The Argument for Sock Garters

Sadly, most socks slide down and reveal pale flesh and hairy calves, especially when men sit down and cross their legs. What's more, the vast majority of socks sold are of the half-calf variety, particularly all those colored and striped styles designed to show the world how fun and whimsical you are. Thankfully, there's a solution: ye olde sock garters.

Modern men's fashion has created a nearly impossible scenario: You're not supposed to bare any leg when wearing socks with trousers—particularly in a business or formal setting—and yet the majority of socks on store shelves do not extend over the calf. Sadly, most socks slide down and reveal pale flesh and hairy calves, especially when men sit down and cross their legs. What's more, the vast majority of socks sold are of the half-calf variety, particularly all those colored and striped styles designed to show the world how fun and whimsical you are. Thankfully, there's a solution: ye olde sock garters.

For the unfamiliar, sock garters are exactly what they sound like: elastic bands that wrap around the upper calf just below the knee. Attached to the elastic band is a rubber "grip" that literally grabs the top of the sock and fastens with a metal clip, thus preventing the sock from slipping down. (The better-known, fetishized women's garters do the same thing, but with stockings.) Put your pants on and voila: skin-exposure risk eliminated. It's a marvel of engineering and it's been around for centuries.

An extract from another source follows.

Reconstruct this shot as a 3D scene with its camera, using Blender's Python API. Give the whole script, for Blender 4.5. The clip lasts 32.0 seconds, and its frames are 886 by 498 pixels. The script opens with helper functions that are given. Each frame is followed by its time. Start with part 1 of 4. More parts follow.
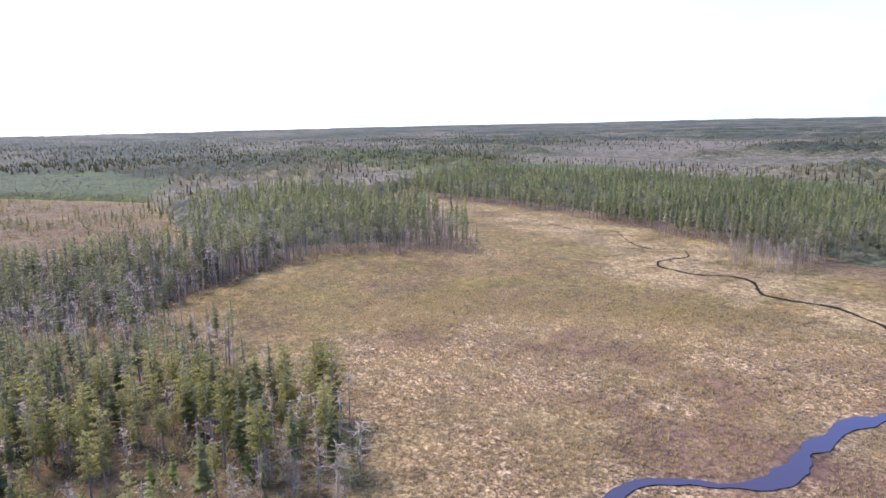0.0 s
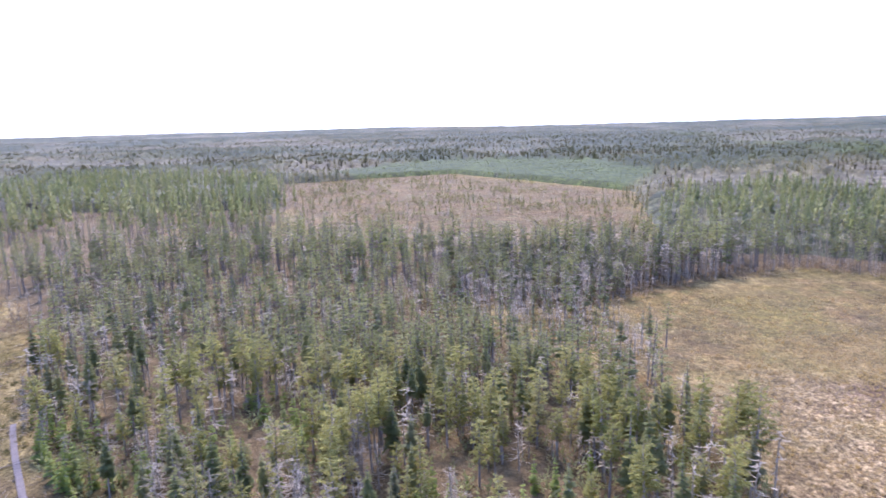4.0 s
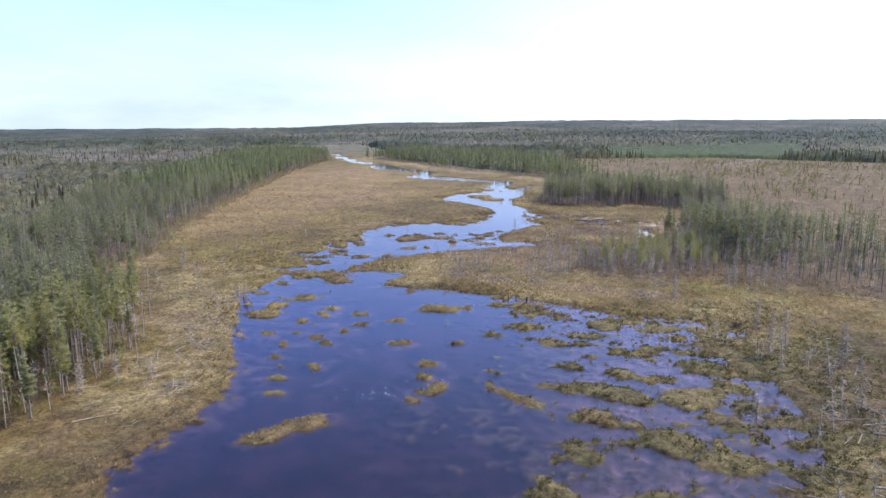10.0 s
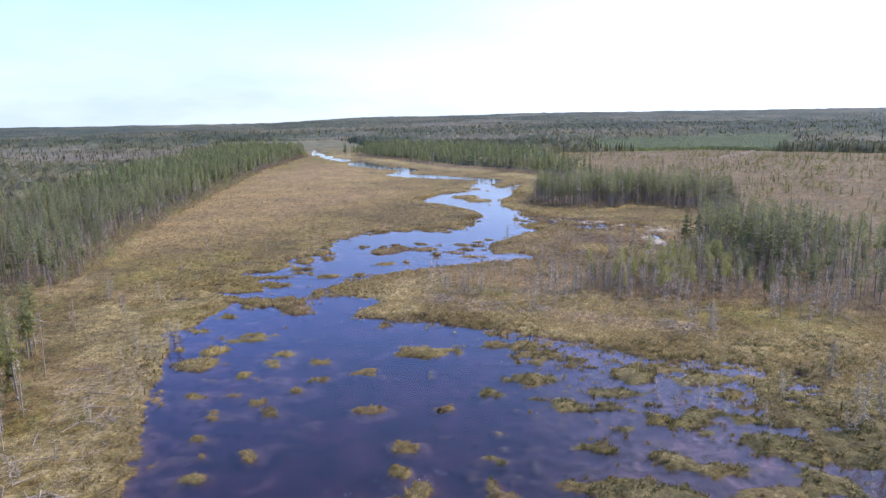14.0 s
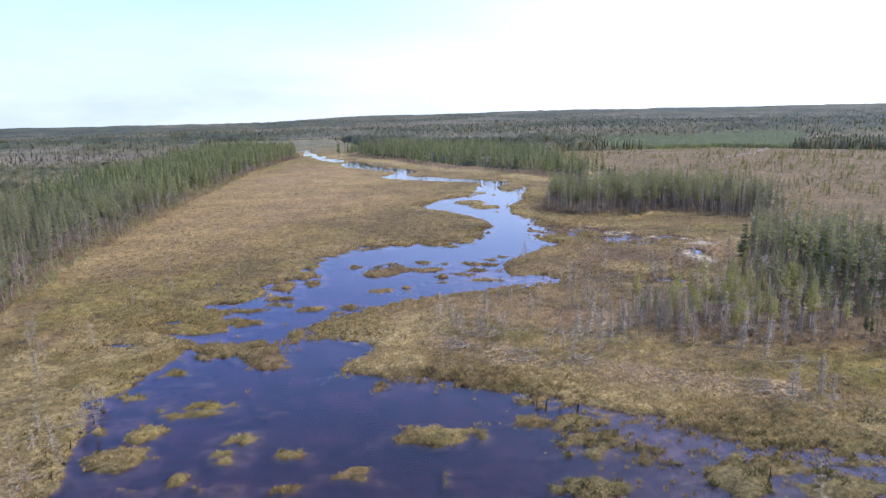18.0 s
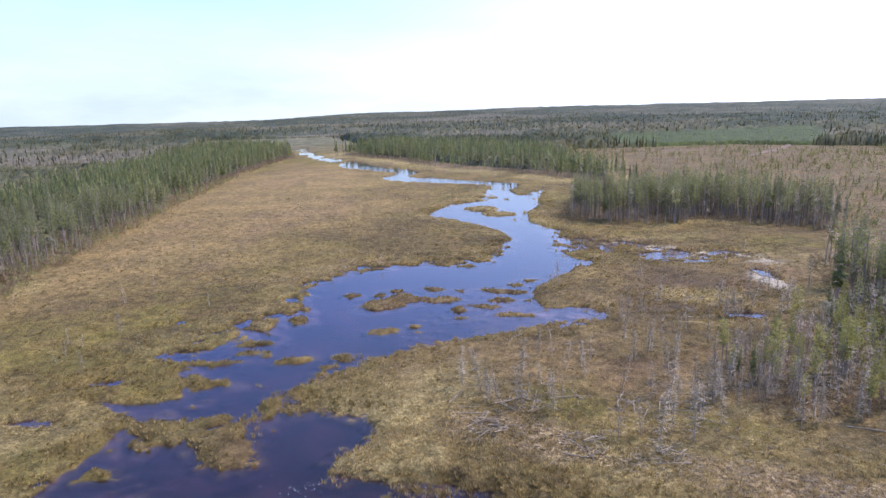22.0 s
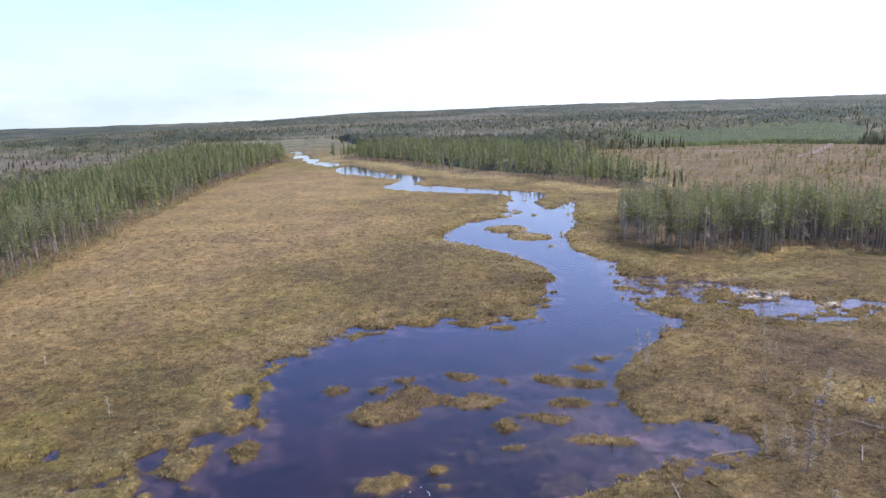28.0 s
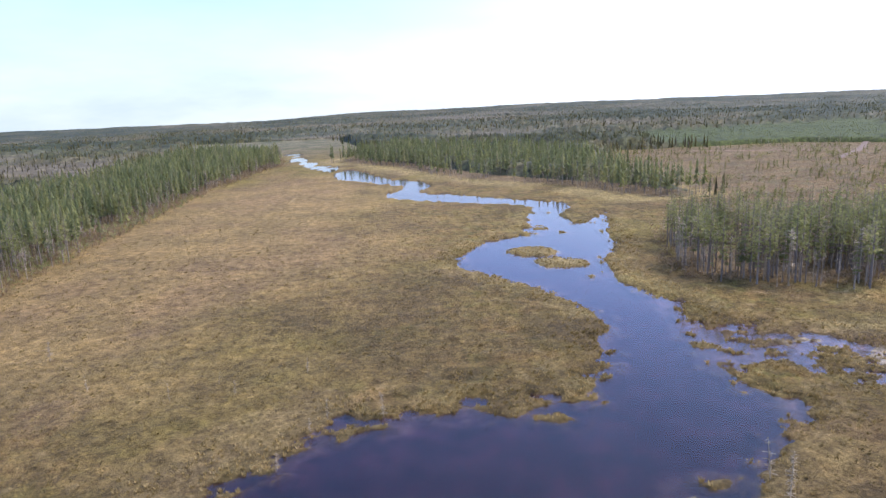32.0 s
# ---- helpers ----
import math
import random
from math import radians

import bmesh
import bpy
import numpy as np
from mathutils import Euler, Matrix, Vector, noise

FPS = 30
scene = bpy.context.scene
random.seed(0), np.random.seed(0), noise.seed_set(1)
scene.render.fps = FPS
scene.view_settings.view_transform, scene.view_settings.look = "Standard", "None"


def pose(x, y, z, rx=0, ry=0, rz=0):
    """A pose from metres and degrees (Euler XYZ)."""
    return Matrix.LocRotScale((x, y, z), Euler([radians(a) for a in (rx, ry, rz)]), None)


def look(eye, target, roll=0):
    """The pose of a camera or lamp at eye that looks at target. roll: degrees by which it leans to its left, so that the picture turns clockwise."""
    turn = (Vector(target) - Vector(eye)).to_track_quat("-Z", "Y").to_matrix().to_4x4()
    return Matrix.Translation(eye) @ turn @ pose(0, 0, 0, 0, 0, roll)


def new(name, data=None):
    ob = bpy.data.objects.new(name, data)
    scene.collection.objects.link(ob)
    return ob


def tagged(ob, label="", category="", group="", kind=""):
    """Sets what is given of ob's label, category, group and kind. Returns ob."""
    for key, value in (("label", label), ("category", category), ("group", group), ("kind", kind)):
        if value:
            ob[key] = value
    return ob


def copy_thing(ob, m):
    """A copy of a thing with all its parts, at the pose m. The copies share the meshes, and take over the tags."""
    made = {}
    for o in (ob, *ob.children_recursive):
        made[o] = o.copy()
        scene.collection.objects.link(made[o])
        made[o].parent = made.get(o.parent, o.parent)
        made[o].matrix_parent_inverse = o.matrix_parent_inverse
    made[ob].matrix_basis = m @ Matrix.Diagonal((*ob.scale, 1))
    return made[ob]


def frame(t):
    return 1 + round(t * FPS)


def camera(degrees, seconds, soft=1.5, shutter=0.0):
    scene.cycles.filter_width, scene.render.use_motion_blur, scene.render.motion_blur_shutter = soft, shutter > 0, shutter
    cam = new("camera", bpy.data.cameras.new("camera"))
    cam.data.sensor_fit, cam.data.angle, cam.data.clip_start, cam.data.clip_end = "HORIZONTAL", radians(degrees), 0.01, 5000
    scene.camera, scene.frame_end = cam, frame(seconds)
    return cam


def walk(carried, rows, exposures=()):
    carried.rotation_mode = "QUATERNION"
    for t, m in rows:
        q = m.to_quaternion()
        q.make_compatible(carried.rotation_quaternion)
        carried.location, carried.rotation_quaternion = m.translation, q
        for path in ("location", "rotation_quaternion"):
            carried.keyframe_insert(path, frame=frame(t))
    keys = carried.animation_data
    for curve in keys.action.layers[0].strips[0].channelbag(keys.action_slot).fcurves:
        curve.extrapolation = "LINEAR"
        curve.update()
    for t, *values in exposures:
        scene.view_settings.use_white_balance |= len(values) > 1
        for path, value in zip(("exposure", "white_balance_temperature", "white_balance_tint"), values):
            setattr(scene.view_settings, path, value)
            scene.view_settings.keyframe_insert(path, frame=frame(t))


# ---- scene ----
cam = camera(67.19, 32.0, soft=1.5, shutter=0.15)


def aim(eye, heading, down, roll):
    """A camera pose from a compass heading (clockwise from +y) and the angle it looks down by."""
    h, d = radians(heading), radians(down)
    ahead = Vector((math.sin(h) * math.cos(d), math.cos(h) * math.cos(d), -math.sin(d)))
    return look(eye, Vector(eye) + 100 * ahead, roll)


# seconds, x, y, z, heading, down, roll
PATH = [
    (0, -24.63, -2.77, 33.79, 123.40, 10.82, -1.31),
    (0.5, -23.80, -4.06, 33.88, 120.28, 10.80, -1.10),
    (1, -22.80, -5.26, 34.02, 119.01, 10.83, -0.96),
    (1.5, -21.53, -6.27, 34.08, 118.25, 10.83, -0.84),
    (2, -20.11, -7.15, 34.13, 117.86, 10.83, -0.73),
    (2.5, -18.84, -7.86, 34.18, 114.46, 10.87, -0.61),
    (4.5, -16.07, -11.92, 33.82, 68.33, 10.48, -1.79),
    (5, -14.29, -12.61, 34.04, 53.94, 10.38, -1.63),
    (5.5, -12.28, -12.36, 33.93, 39.95, 10.24, -1.40),
    (6, -9.93, -11.70, 33.84, 25.01, 10.19, -1.12),
    (6.5, -7.77, -10.82, 34.02, 12.60, 10.30, -0.80),
    (7, -5.76, -9.37, 34.09, 3.34, 10.48, -0.52),
    (7.5, -4.16, -7.56, 34.11, 0.56, 10.59, -0.43),
    (8, -3.03, -5.53, 34.11, 0.42, 10.70, -0.44),
    (8.5, -2.19, -3.24, 34.04, 0.46, 10.81, -0.46),
    (9, -1.55, -0.72, 33.91, 0.34, 10.87, -0.39),
    (9.5, -1.01, 1.88, 33.76, 0.37, 10.94, -0.31),
    (10, -0.62, 4.64, 33.69, 0.71, 11.05, -0.30),
    (10.5, -0.35, 7.57, 33.60, 1.08, 11.13, -0.31),
    (11, -0.09, 10.58, 33.53, 1.34, 11.21, -0.32),
    (11.5, 0.10, 13.61, 33.53, 1.55, 11.28, -0.46),
    (12, 0.23, 16.70, 33.56, 1.70, 11.35, -0.60),
    (12.5, 0.27, 20.00, 33.57, 1.83, 11.44, -0.67),
    (13, 0.21, 23.38, 33.59, 1.94, 11.52, -0.67),
    (13.5, 0.14, 26.82, 33.60, 2.06, 11.54, -0.77),
    (14, 0.10, 30.29, 33.59, 2.14, 11.59, -0.94),
    (14.5, -0.03, 33.88, 33.53, 2.20, 11.60, -0.99),
    (15, -0.09, 37.47, 33.44, 2.20, 11.61, -1.02),
    (15.5, -0.14, 40.98, 33.37, 2.24, 11.61, -1.09),
    (17.5, -0.73, 54.01, 32.91, 2.45, 11.67, -1.22),
    (18, -0.89, 57.23, 32.87, 2.44, 11.73, -1.27),
    (18.5, -1.08, 60.46, 32.84, 2.47, 11.74, -1.32),
    (19, -1.24, 63.67, 32.79, 2.49, 11.78, -1.31),
    (19.5, -1.39, 66.89, 32.71, 2.48, 11.81, -1.38),
    (20, -1.58, 70.14, 32.63, 2.48, 11.83, -1.41),
    (20.5, -1.81, 73.44, 32.54, 2.51, 11.90, -1.43),
    (21, -2.06, 76.78, 32.48, 2.50, 11.93, -1.48),
    (21.5, -2.26, 80.16, 32.45, 2.53, 11.96, -1.49),
    (22, -2.45, 83.57, 32.43, 2.45, 11.99, -1.52),
    (22.5, -2.67, 86.96, 32.41, 2.46, 12.01, -1.56),
    (23, -2.77, 90.35, 32.39, 2.45, 12.01, -1.60),
    (23.5, -2.85, 93.79, 32.39, 2.42, 12.02, -1.61),
    (24, -2.89, 97.24, 32.37, 2.40, 12.05, -1.65),
    (24.5, -2.95, 100.75, 32.32, 2.41, 12.07, -1.62),
    (25, -3.06, 104.32, 32.26, 2.41, 12.07, -1.73),
    (25.5, -3.10, 107.93, 32.20, 2.37, 12.08, -1.71),
    (27.5, -3.68, 122.51, 31.84, 2.28, 12.03, -1.85),
    (28, -3.82, 126.05, 31.81, 2.22, 12.06, -1.92),
    (28.5, -3.93, 129.52, 31.78, 2.17, 12.07, -2.02),
    (29, -4.01, 133.00, 31.83, 2.12, 12.06, -2.02),
    (29.5, -4.13, 136.50, 31.87, 2.08, 12.10, -2.06),
    (30, -4.27, 140.03, 31.90, 2.05, 12.09, -2.10),
    (30.5, -4.46, 143.65, 31.89, 2.07, 12.12, -2.16),
    (31, -4.57, 147.40, 31.89, 2.03, 12.13, -2.20),
    (31.5, -4.62, 151.28, 31.93, 1.96, 12.14, -2.27),
    (32, -4.62, 155.18, 31.96, 1.89, 12.15, -2.40),
]
walk(cam, [(t, aim((x, y, z), h, d, r)) for t, x, y, z, h, d, r in PATH],
     [(0, 1.66, 6050, 27), (1, 1.80, 6050, 27), (2, 1.85, 6000, 27), (5, 2.04, 5600, 28), (6.3, 1.90, 5600, 25), (7, 1.75, 5750, 22), (8, 1.48, 5900, 20), (13, 1.42, 5900, 19), (20, 1.43, 6050, 19), (32, 1.44, 6250, 18)])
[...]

They come in two varieties: single-grip and double-grip (two sets of clips). Personally, I prefer the former, since they're less work and do the trick just fine. And since they're totally unseen while your pants are on, you can go with any color or pattern that tickles your fancy. I purchased my black-and-white striped single grips at Fine and Dandy, an amazing men's accessories shop in midtown Manhattan, where one can find a terrific array of both double and single-grip garters—all made to be one-size-fits-all with adjustable elastic (single-grips go for $19 and the double-grips for $22). Interestingly, sock garters are by far the best-selling item on their website, according to owner and shopkeeper-in-residence Matt Fox.

I know what you're thinking: "No way. This is old man stuff. My grandfather used to wear these." Maybe so. But we live in a time when many accouterments of yesteryear—items once considered stodgy and old-fashioned—have resurfaced and been embraced by detail-oriented modern men all over the world. Want examples? Think of shaving brushes, horn-rim glasses, tie clips, pomades, and even boxer shorts.

Garters have tremendous history and heritage, too. In Elizabethan times, men wore colorful garters with their hose. And in England, there's such a thing as the Order of the Garter, the oldest and highest order of British chivalry, founded in 1348 by Edward III. It's presided over by the Queen, the Prince of Wales, and 24 knights. And the patron saint of the Order is St. George, who just so happens to be the patron saint of England. Members wear a ceremonial garter on special occasions.

In light of all these relatively recent resurrections of retro-geek chic, why draw the line at sock garters? They're not uncomfortable. In fact, two minutes after you put them on you forget they're there. (Trust me, I've been wearing them for years.) They're inexpensive, completely hidden, and they make for a potentially sexy conversation piece when things get interesting back at your place. Unless, of course, you're Eliot Spitzer and you like to keep your socks on.